Editor’s Note: Our recurring “Portrait of the Artist” playlist series pays homage to the artists responsible for the most inspired and indispensable discographies of all time. We hope you enjoy these tributes, and stay tuned for many more to come.
On December 18th, 1982, a then 16-year-old Janet Jackson bounded onto the Soul Train stage to perform her first pair of American R&B and dance hits―“Young Love” and “Say You Do.” The singles had been released from her eponymous debut LP for the A&M label which had dropped just three months earlier. The songs were likable and spunky, much like the record they hailed from. And while many didn't know it yet, that performance exhibited the spirit of an icon waiting to take flight.
Thirty-five years later, with eleven studio albums that have shifted over a 100 million copies worldwide and countless hit singles, Jackson is the most singularly influential woman of color in popular music since Diana Ross. But somewhere along the way, Jackson's legend became mired solely in the numbers game regarding critical conversation.
Any analysis of the awesome content contained on those aforementioned albums was often restricted to one epoch in her career, misrepresenting the extent of her capabilities. When Jackson is talked about critically, it's with labels such as “entertainer,” “dancer,” or “performer.” This isn't to say that she isn't these things or that she doesn't excel in these fields, but that's not what makes those records excel. It's Jackson herself, the singer and songwriter, that makes the albums spark.
That impeccable and adept timbre, gorgeously feminine, but attitudinal, is what made her third album Control (1986) a seminal record of self-discovery and independence that was the soundtrack for an entire generation of black girls.
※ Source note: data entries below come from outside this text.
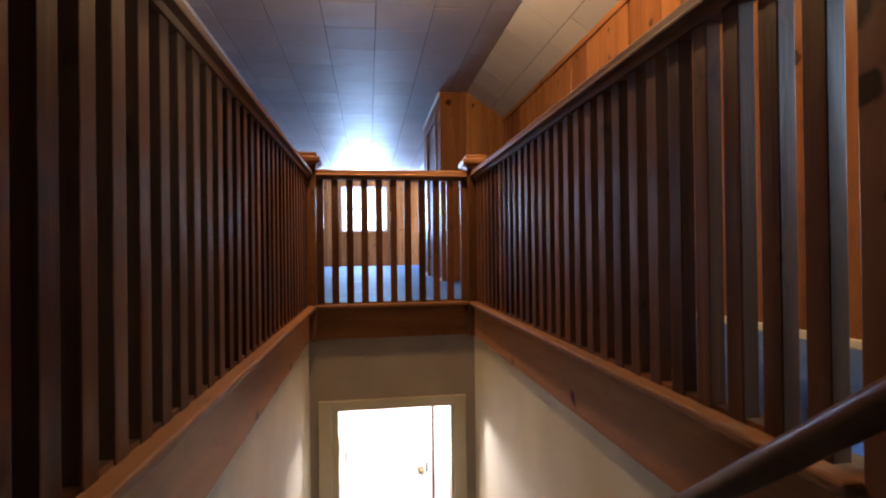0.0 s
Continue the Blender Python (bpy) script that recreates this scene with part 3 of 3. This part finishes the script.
part("casing", block(LDX[0], LDX[1], YD - 0.02, YD - 0.001, LDX[2], LDX[2] + 0.068, bevel=0.004), OCHRE_SHADED, fr)
part("jamb", block(LDX[0], LDX[0] + 0.040, YD + 0.01, YD + 0.1, LOW, LDX[2]), OCHRE_SHADED, fr)
part("jamb", block(LDX[1] - 0.015, LDX[1], YD, YD + 0.1, LOW, LDX[2]), OCHRE_SHADED, fr)

# stairs
stairs = thing("staircase", "steep carpeted stair flight down to the hall", "staircase", (0, WELL[2], LOW))
RISE, RUN = -LOW / 14, 0.235
for i in range(1, 14):
    z = -i * RISE - LOW
    y = (i - 1) * RUN
    part("tread", block(WELL[0] + 0.02, WELL[1] - 0.02, y - 0.02, y + RUN, z - 0.03, z, bevel=0.006), CARPET, stairs)
    part("riser", block(WELL[0] + 0.02, WELL[1] - 0.02, y + RUN - 0.02, y + RUN - 0.001, max(z - RISE, 0), z - 0.031), CARPET, stairs)
part("riser", block(WELL[0] + 0.02, WELL[1] - 0.02, -0.02, 0.0, -LOW - RISE, -LOW - 0.002), CARPET, stairs)

# clip on the side of the rail
DULL = material("dull_metal", 0.6, 0.2, (0.08, 0.08, 0.075))[0]
st = thing("rail_clip", "small dull metal clip on the worn handrail", "bracket", (-0.424, -0.030, 0.0))
part("clip", block(0.036, 0.039, -0.008, 0.008, 0.862, 0.872, bevel=0.001), DULL, st)
part("screw", turned(bmesh.new(), [(0.004, 0), (0.004, 0.002), (0.002, 0.003)], pose(0.039, 0, 0.867, 0, 90), 10), DULL, st)

hr = thing("stair_handrail", "round dark wooden stair handrail on brackets", "handrail", (0.60, 0, 0))
line = lambda y: (0.0, y, 0.585 - 0.82 * y)
part("bar", tube(bmesh.new(), [line(-0.30), line(0.4), line(1.2), line(2.2), line(3.0)], 0.024, 14), DARK_RAIL, hr, "round worn handrail", True)
for y in (-0.22, 1.0, 2.4):
    p = line(y)
    part("bracket", tube(bmesh.new(), [(0, y, p[2] - 0.02), (0.01, y, p[2] - 0.055), (0.03, y, p[2] - 0.07), (0.064, y, p[2] - 0.07)], 0.008, 8), IRON, hr, "dark iron bracket", True)

# ---- lower hall ----
HY = 4.75
bm = bmesh.new()
box(bm, -1.6, 1.8, WELL[2] - 0.9, HY + 0.1, LOW - 0.1, LOW)
structure("hall_floor", bm, CARPET, "blue carpet of the lower hall", "carpet")
bm = bmesh.new()
box(bm, -1.6, 1.8, HY, HY + 0.1, LOW, -0.34)
box(bm, -1.6, -1.5, YD + 0.1, HY, LOW, -0.34)
box(bm, 1.7, 1.8, YD + 0.1, HY, LOW, -0.34)
box(bm, -1.6, WELL[0], YD, YD + 0.1, LOW, -0.24)
box(bm, WELL[1], 1.8, YD, YD + 0.1, LOW, -0.24)
structure("hall_wall", bm, WHITE, "white painted hall walls", "wall")
bm = bmesh.new()
box(bm, -1.6, 1.8, YD + 0.1, HY + 0.1, -0.34, -0.245)
structure("hall_ceiling", bm, WHITE, "white hall ceiling", "ceiling")
bm = bmesh.new()
box(bm, WELL[0] - 0.1, WELL[1] + 0.1, WELL[2] - 0.12, WELL[2] - 0.025, LOW, -0.24)
structure("stairwell_wall_south", bm, PLASTER, "plain wall under the attic floor", "wall")
hd = tagged(new("door_3"), "white painted hall door with a brass knob", "door", "", "structure")
hd.location = (-0.27, HY, LOW)
part("leaf", block(0, 0.80, -0.03, -0.002, 0.01, 2.02, bevel=0.004), WHITE, hd)
part("latch_plate", block(0.785, 0.798, -0.033, -0.03, 0.97, 1.06), IVORY, hd, "dark latch plate")
# Dark strip that paints the shaded gap beside the casing.
part("gap_strip", block(0.845, 0.868, -0.026, -0.021, 0, 2.06), IVORY, hd, "dark strip painted as the shaded gap beside the casing")
for d in ((-0.08, -0.004, -0.02, -0.001, 0, 2.10), (0.804, 0.94, -0.02, -0.001, 0, 2.10), (-0.004, 0.804, -0.02, -0.001, 2.03, 2.10)):
    part("casing", block(*d, bevel=0.004), WHITE, hd)
part("knob", turned(bmesh.new(), [(0.028, 0), (0.028, 0.006), (0.010, 0.01), (0.010, 0.035), (0.024, 0.042), (0.029, 0.055), (0.02, 0.068), (0.006, 0.072)], pose(0.735, -0.03, 1.0, 90)), BRASS, hd, "brass knob", True)
part("hinge", block(0.035, 0.050, -0.036, -0.03, 1.12, 1.21), IVORY, hd, "dark hinge")
part("hinge", block(LDX[0] + 0.040, LDX[0] + 0.044, YD + 0.02, YD + 0.085, -0.98, -0.86), IVORY, fr, "dark brass butt hinge")
# Fixture added round the hall lamp; out of view, its kind is made up.
hl = thing("hall_ceiling_light", "unseen round opal ceiling light added to brighten the hall", "ceiling light", (0.1, 4.0, -0.34))
part("base", turned(bmesh.new(), [(0.10, -0.03), (0.11, -0.02), (0.11, 0.0)]), WHITE, hl, "", True)
g = part("globe", turned(bmesh.new(), [(0.02, -0.13), (0.07, -0.115), (0.10, -0.08), (0.105, -0.05), (0.095, -0.03)]), GLOBE, hl, "glowing opal glass", True)
g.visible_shadow = False

# ---- fixtures ----
cl = thing("ceiling_light", "lit round opal glass flush ceiling light", "ceiling light", (0.145, 2.70, CEIL))
part("base", turned(bmesh.new(), [(0.10, -0.02), (0.115, -0.012), (0.115, 0.004)]), BRASS, cl, "thin brass base", True)
g = part("globe", turned(bmesh.new(), [(0.02, -0.150), (0.07, -0.144), (0.115, -0.12), (0.14, -0.085), (0.138, -0.045), (0.12, -0.02)], None, 32), GLOBE, cl, "glowing opal glass bowl", True)
g.visible_shadow = False

ph = thing("wall_telephone", "black wall telephone with hanging receiver", "telephone", (XL, 9.16, 1.62))
part("body", block(0.001, 0.085, -0.075, 0.075, -0.11, 0.11, bevel=0.02), BLACK, ph, "", True)
bm = bmesh.new()
tube(bm, [(0.10, 0, -0.10), (0.135, 0, -0.08), (0.145, 0, 0.0), (0.135, 0, 0.08), (0.10, 0, 0.10)], 0.016, 10)
receiver = part("receiver", bm, BLACK, ph, "curved receiver", True)
for z in (-0.10, 0.10):
    part("receiver_cup", turned(bmesh.new(), [(0.02, 0), (0.028, 0.01), (0.028, 0.03), (0.02, 0.04)], pose(0.084, 0, z, 0, 90)), BLACK, receiver, "", True)
cord = [(0.06 + 0.012 * math.cos(k * 0.9), 0.03 + 0.012 * math.sin(k * 0.9), -0.11 - 0.0035 * k) for k in range(150)]
part("cord", tube(bmesh.new(), cord, 0.003, 5), BLACK, ph, "coiled black cord", True)

bx = thing("wall_chime", "small dark square chime box on the plank wall", "door chime", (XL, 7.03, 1.83))
part("body", block(0.001, 0.045, -0.06, 0.06, -0.07, 0.07, bevel=0.008), IVORY, bx)
for z in (-0.035, -0.012, 0.011, 0.034):
    part("slot", block(0.045, 0.047, -0.04, 0.04, z - 0.003, z + 0.003), BLACK, bx)


def outlet(x, y, z, rz):
    o = thing("outlet", "brown electric outlet plate on pine planks", "outlet", (x, y, z), "wall outlets")
    o.matrix_world = pose(x, y, z, 0, 0, rz)
    part("plate", block(-0.036, 0.036, -0.007, -0.001, -0.058, 0.058, bevel=0.003), IVORY, o)
    for s in (-0.026, 0.026):
        socket = part("socket", turned(bmesh.new(), [(0.016, 0), (0.016, 0.003), (0.013, 0.004)], pose(0, -0.007, s, 90), 14), BLACK, o)
        for q in (-0.006, 0.006):
            part("slot", block(q - 0.001, q + 0.001, -0.0118, -0.0108, s - 0.004, s + 0.004), STEEL, socket)


outlet(XL, 5.32, 0.43, 90)
outlet(-0.04, Y1, 0.45, 0)
outlet(XL, 9.75, 0.40, 90)

# ---- planks of the long walls ----
for a, b, z, seed in ((Y0, LD[0] - 0.0, 0, 71), (LD[1], Y1, 0, 72)):
    seams = tuple(s - Y0 for s in (1.20, 1.44, 1.72, 1.80, 2.00, 2.08, 2.40, 2.55, 2.85, 3.00, 3.30, 3.63, 3.82, 4.00, 4.17, 4.50, 4.76, 4.94)) if a == Y0 else ()
    base = []
    if seams:
        rng = random.Random(70)
        s = 0.0
        while s < seams[0] - 0.16:
            s += rng.choice(WIDTHS)
            if seams[0] - s > 0.06:
                base.append(s)
    panelling(wall_l, (XL, a), 90, b - a, lambda s: KL - 0.003, z, seed, PINE_WEST, tuple(base) + seams, 0.008)
panelling(wall_l, (XL, LD[0]), 90, LD[1] - LD[0], lambda s: KL - 0.003, LD[2], 73, PINE_WEST)
RS = (1.34, 1.44, 1.61, 1.89, 2.17, 2.45, 2.63, 2.86, 2.98, 3.39, 3.62, 3.90, 4.18, 4.46, 4.78, 5.10, 5.34, 5.58, 5.82)
panelling(wall_r, (XR, D1[0] - 0.1), -90, D1[0] - 0.1 - Y0, lambda s: KR - 0.003, 0, 74)
panelling(wall_r, (XR, D2[0]), -90, D2[0] - CY1, lambda s: KR - 0.003, 0, 75)
panelling(wall_r, (XR, 5.94), -90, 5.94 - D1[1] - 0.1, lambda s: KR - 0.003, 0, 76, seams=tuple(5.94 - s for s in RS[::-1]))


def gable_top(x):
    if x < SL:
        return KL + (x - XL) * (CEIL - KL) / (SL - XL) - 0.003
    if x < SR:
        return CEIL - 0.003
    return CEIL - (x - SR) * (CEIL - KR) / (XR - SR) - 0.003


panelling(wall_n, (XL, Y1), 0, GW[0] - XL, lambda s: gable_top(XL + s), 0, 81, seams=(0.19, SL - XL))
panelling(wall_n, (GW[1], Y1), 0, XR - GW[1], lambda s: gable_top(GW[1] + s), 0, 82, seams=(0.21, 0.4, SR - GW[1]))
panelling(wall_n, (GW[0], Y1), 0, GW[1] - GW[0], lambda s: GW[2], 0, 83)
panelling(wall_n, (GW[0], Y1), 0, GW[1] - GW[0], lambda s: CEIL - 0.003, GW[3], 84)
panelling(wall_s, (XR, Y0), 180, XR - XL, lambda s: gable_top(XR - s), 0, 85)
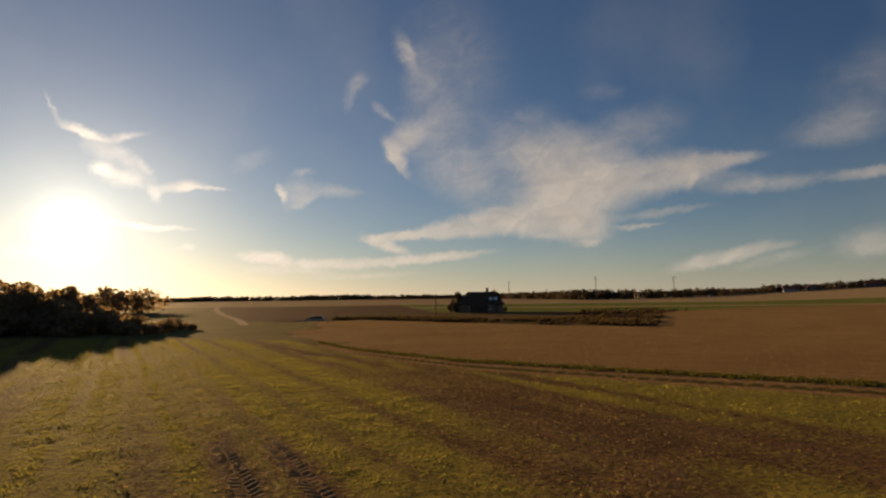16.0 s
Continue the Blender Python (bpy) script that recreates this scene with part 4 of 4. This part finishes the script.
mast(16.2, 2400, 62.0, 2.6, ((0.93, 6.0),))
mast(23.8, 2400, 63.0, 2.6, ((0.93, 8.5), (0.84, 6.0)))
mast(30.3, 2500, 60.0, 2.6, ((0.92, 8.5), (0.82, 6.5)))


def farm(az, d, long, deep, eaves, ridge, wall_mat, roof_mat, label):
    x, y = polar(az, d)
    gable_house("distant_house", label, long, deep, eaves, ridge, wall_mat, roof_mat, stand(x, y, -az + 10), 3, True)


farm(33.2, 600, 5, 4, 2.0, 3.4, M_PALE, M_ROOF, "small pale house with a dark roof by the trees")
farm(39.0, 670, 13, 9, 2.8, 5.8, M_PALE, M_RED, "pale farmhouse with a red tiled roof")
farm(40.6, 690, 10, 8, 2.6, 5.4, M_WALL, M_RED, "grey farm building with a red tiled roof")
farm(44.5, 700, 14, 9, 2.6, 5.4, M_WALL, M_RED, "long grey farm building with a red roof")


# ---- the parked car ----
def loft(bm, rings):
    rows = [[bm.verts.new(p) for p in ring] for ring in rings]
    k = len(rows[0])
    for a, b in zip(rows, rows[1:]):
        for i in range(k):
            bm.faces.new((a[i], a[(i + 1) % k], b[(i + 1) % k], b[i]))
    bm.faces.new(rows[0][::-1])
    bm.faces.new(rows[-1])


def build_car(m):
    root = new("car")
    tagged(root, "silver estate car parked on the farm track", "car")
    bm = bmesh.new()
    def ring(x, half, lo, hi, top):
        return [(x, -half, lo), (x, half, lo), (x, half, hi), (x, half * top, hi + 0.04), (x, -half * top, hi + 0.04), (x, -half, hi)]
    loft(bm, [ring(-2.15, 0.72, 0.35, 0.75, 0.9), ring(-2.05, 0.84, 0.25, 0.88, 0.92), ring(-1.2, 0.88, 0.22, 0.92, 0.94), ring(0.6, 0.88, 0.22, 0.92, 0.94), ring(1.6, 0.86, 0.24, 0.82, 0.9), ring(2.05, 0.78, 0.28, 0.68, 0.9), ring(2.15, 0.66, 0.35, 0.58, 0.9)])
    part("body", bm, M_SILVER, root)
    bm = bmesh.new()
    vs = [bm.verts.new(v) for v in ((-2.02, -0.8, 0.93), (0.98, -0.8, 0.93), (0.98, 0.8, 0.93), (-2.02, 0.8, 0.93), (-1.78, -0.62, 1.42), (0.12, -0.62, 1.42), (0.12, 0.62, 1.42), (-1.78, 0.62, 1.42))]
    for f in ((0, 1, 5, 4), (1, 2, 6, 5), (2, 3, 7, 6), (3, 0, 4, 7), (4, 5, 6, 7), (3, 2, 1, 0)):
        bm.faces.new([vs[i] for i in f])
    part("window_band", bm, M_GLASS, root, "dark tinted windows")
    bm = bmesh.new()
    box(bm, (-1.85, -0.65, 1.40), (0.18, 0.65, 1.47), 0.03)
    part("roof_panel", bm, M_SILVER, root)
    for x in (-1.3, 1.35):
        for s in (-1, 1):
            bm = bmesh.new()
            rod(bm, (x, s * 0.68, 0.31), (x, s * 0.90, 0.31), 0.31, None, 18)
            wheel = part("wheel", bm, M_RUBBER, root)
            bm = bmesh.new()
            rod(bm, (x, s * 0.89, 0.31), (x, s * 0.915, 0.31), 0.19, 0.17, 14)
            part("rim", bm, M_STEEL, wheel)
    for s in (-1, 1):
        bm = bmesh.new()
        box(bm, (2.02, s * 0.58 - 0.14, 0.56), (2.14, s * 0.58 + 0.14, 0.68), 0.02)
        part("headlight", bm, M_LAMPGLASS, root)
        bm = bmesh.new()
        box(bm, (-2.17, s * 0.66 - 0.09, 0.62), (-2.08, s * 0.66 + 0.09, 0.86), 0.02)
        part("tail_light", bm, M_REDGLASS, root)
    root.matrix_basis = m


build_car(stand(1.0, 331.0, 172))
Jackson's wordplay let her own multifarious sexuality find its voice. She used this subject as a thematic compass on her long players from 1993 onward for further self-governance and expression.
She paired her lyrics against an intelligent veld of rhythm and blues and black pop. If the song was romantic, the track could be jazzy and sensuous (“That's the Way Love Goes”). If the song were seductive or aggressive, the track could be funky, downright danceable or bedrocked in hip-hop (“So Excited”). This is to say nothing of Jackson's commitment to the album structure itself, despite any missteps, which confirmed that her eye (and ear) has always been on the music. Jackson just happens to be a singer-songwriter who dances and entertains.
To mark Jackson's 51st birthday today and to assist in the reclamation of her status as a musical icon, I've curated a playlist that mixes her chart staples alongside lesser known album fare. It is my sincerest hope that you'll come to understand that Janet Jackson's enduring appeal is more than any piece of choreography in a live show or music video, but what one hears when they listen to her music.
Note: While "Runaway" and "Twenty Foreplay" were originally slated to appear in this playlist, neither song is currently available via Spotify.